Summary
Section E.1 Introduction
- Before Unicode, software developers were plagued by the use of inconsistent character encoding (i.e., numeric values for characters). Most countries and organizations had their own encoding systems, which were incompatible. A good example is the individual encoding systems on the Windows and Macintosh platforms.
- Computers process data by converting characters to numeric values. For instance, the character "a" is converted to a numeric value so that a computer can manipulate that piece of data.
- Without Unicode, localization of global software requires significant modifications to the source code, which results in increased cost and delays in releasing the product.
- Localization is necessary with each release of a version. By the time a software product is localized for a particular market, a newer version, which needs to be localized as well, is ready for distribution. As a result, it is cumbersome and costly to produce and distribute global software products in a market where there is no universal character-encoding standard.
- The Unicode Consortium developed the Unicode Standard in response to the serious problems created by multiple character encodings and the use of those encodings.
- The Unicode Standard facilitates the production and distribution of localized software. It outlines a specification for the consistent encoding of the world's characters and symbols.
- Software products that handle text encoded in the Unicode Standard need to be localized, but the localization process is simpler and more efficient because the numeric values need not be converted.
- The Unicode Standard is designed to be universal, efficient, uniform and unambiguous.
- A universal encoding system encompasses all commonly used characters; an efficient encoding system parses text files easily; a uniform encoding system assigns fixed values to all characters; and an unambiguous encoding system represents the same character for any given value.
Section E.2 Unicode Transformation Formats
- Unicode extends the limited ASCII character set to include all the major characters of the world.
- Unicode makes use of three Unicode Transformation Formats (UTF): UTF-8, UTF-16 and UTF-32, each of which may be appropriate for use in different contexts.
- UTF-8 data consists of 8-bit bytes (sequences of one, two, three or four bytes depending on the character being encoded) and is well suited for ASCII-based systems, where there is a predominance of one-byte characters (ASCII represents characters as one byte).
- UTF-8 is a variable-width encoding form that is more compact for text involving mostly Latin characters and ASCII punctuation.
- UTF-16 is the default encoding form of the Unicode Standard. It is a variable-width encoding form that uses 16-bit code units instead of bytes. Most characters are represented by a single unit, but some characters require surrogate pairs.
- Surrogates are 16-bit integers in the range D800 through DFFF, which are used solely for the purpose of "escaping" into higher numbered characters.
- Without surrogate pairs, the UTF-16 encoding form can only encompass 65,000 characters, but with the surrogate pairs, this is expanded to include over a million characters.
- UTF-32 is a 32-bit encoding form. The major advantage of the fixed-width encoding form is that it uniformly expresses all characters, so that they are easy to handle in arrays and so forth.
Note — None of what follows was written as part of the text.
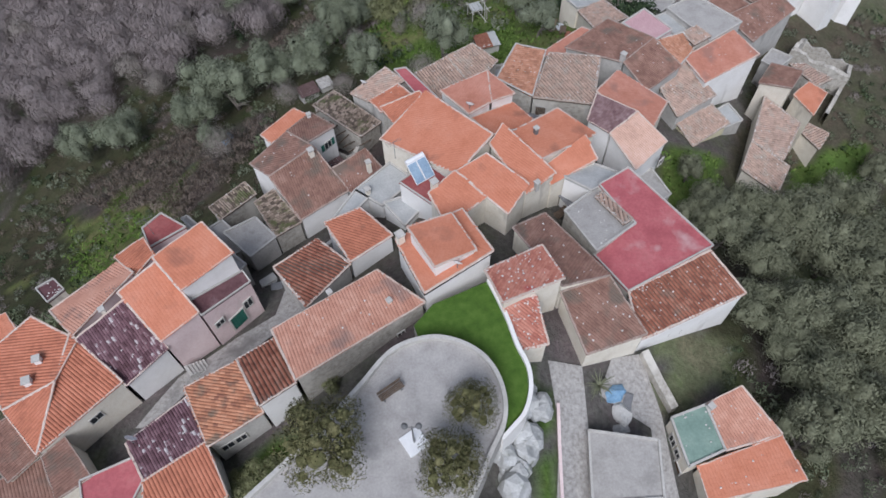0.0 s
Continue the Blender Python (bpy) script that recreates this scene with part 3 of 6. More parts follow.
WOODS.append(("bramble", 1.8, [(-0.5, 108.9), (7.3, 111.6), (23.1, 116.6), (23.4, 113.3), (8.8, 107.8), (0.5, 105.0)]))
WOODS.append(("stones", 0.70, [(-4.8, 151.1), (-2.2, 156.2), (5.4, 157.8), (13.9, 158.2), (12.9, 151.5), (3.7, 146.1)]))
WOODS.append(("stones", 0.58, [(68.8, 177.3), (78.5, 180.9), (89.2, 177.9), (84.3, 169.3), (76.8, 171.0), (68.5, 172.1)]))
WOODS.append(("stones", 0.70, [(44.5, 156.7), (58.2, 161.0), (54.6, 153.0), (45.4, 150.0)]))
WOODS.append(("stones", 0.78, [(61.1, 163.1), (71.8, 168.8), (69.0, 154.7), (62.6, 146.9), (61.5, 156.7)]))
WOODS.append(("stones", 1.17, [(-27.9, 162.7), (-22.8, 172.3), (-6.8, 183.8), (12.4, 205.8), (24.5, 219.8), (32.6, 225.6), (45.2, 226.0), (53.8, 220.3), (40.4, 194.5), (29.9, 179.3), (20.5, 173.0), (15.3, 166.0), (8.9, 168.0), (4.8, 158.0)]))
WOODS.append(("stones", 1.40, [(36.2, 252.3), (71.4, 270.6), (94.0, 268.3), (89.0, 246.6), (53.8, 220.3), (33.0, 228.8)]))
WOODS.append(("stones", 0.70, [(33.6, 180.6), (39.8, 180.5), (34.7, 169.4), (30.3, 156.3), (25.9, 159.6)]))
WOODS.append(("stones", 0.86, [(-19.7, 103.9), (-13.0, 107.2), (-4.7, 111.1), (-2.9, 108.7), (-9.3, 104.4), (-17.4, 101.7)]))
WOODS.append(("stones", 1.09, [(-25.0, 174.6), (-11.3, 178.3), (9.8, 192.4), (34.2, 193.7), (31.5, 174.3), (9.6, 157.5), (0.2, 149.1), (-7.0, 161.7)]))
WOODS.append(("stones", 1.56, [(-15.0, 104.8), (-5.1, 106.3), (14.8, 109.2), (14.6, 106.1), (-0.1, 103.1), (-9.5, 96.0)]))
WOODS.append(("bare", 5.0, [(-205.7, 380.8), (-141.8, 391.9), (-86.2, 492.2), (-46.7, 526.3), (34.4, 545.5), (37.3, 524.6), (-42.2, 488.3), (-72.0, 432.2), (-100.2, 342.1), (-172.8, 336.8)]))
WOODS.append(("bare", 6.5, [(38.0, 538.6), (90.6, 526.9), (163.9, 517.5), (288.8, 493.5), (280.4, 479.3), (154.1, 487.9), (86.2, 500.3), (40.8, 518.8)]))
WOODS.append(("bare", 5.4, [(-169.7, 217.7), (-35.3, 121.2), (-38.8, 108.4), (-44.5, 98.7), (-57.1, 93.2), (-60.5, 86.2), (-68.1, 81.2), (-73.2, 76.1), (-74.5, 63.6)]))
WOODS.append(("darkolive", 4.8, [(23.2, 42.5), (36.7, 51.1), (60.1, 60.2), (38.8, 14.0), (34.1, 13.8), (34.0, 20.0), (32.6, 25.9), (29.9, 31.2), (28.0, 39.8)]))
WOODS.append(("darkolive", 5.0, [(30.0, 45.4), (47.4, 56.6), (57.8, 55.7), (39.5, 17.1), (32.3, 16.7), (28.3, 27.6), (32.1, 39.8)]))
WOODS.append(("darkolive", 5.0, [(25.0, 44.8), (31.3, 48.7), (32.8, 44.3), (37.8, 45.9), (44.2, 51.5), (52.9, 53.2), (45.4, 36.9), (27.1, 35.0)]))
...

Section E.3 Characters and Glyphs
- The Unicode Standard consists of characters. A character is any written component that can be represented by a numeric value.
- Characters are represented with glyphs (various shapes, fonts and sizes for displaying characters).
- Code values are bit combinations that represent encoded characters. The Unicode notation for a code value is U+yyyy, in which U+ refers to the Unicode code values, as opposed to other hexadecimal values. The yyyy represents a four-digit hexadecimal number.
- Currently, the Unicode Standard provides code values for 94,140 character representations.
Section E.4 Advantages/Disadvantages of Unicode
- An advantage of the Unicode Standard is its impact on the overall performance of the international economy. Applications that conform to an encoding standard can be processed easily by computers anywhere.
- Another advantage of the Unicode Standard is its portability. Applications written in Unicode can be easily transferred to different operating systems, databases, Web browsers and so on. Most companies currently support, or are planning to support, Unicode.
Section E.5 Using Unicode
- To obtain more information about the Unicode Standard and the Unicode Consortium, visit www.unicode.org. It contains a link to the code charts, which contain the 16-bit code values for the currently encoded characters.
- In the marking up of C# documents, the entity reference uyyyy is used, where yyyy represents the hexadecimal code value.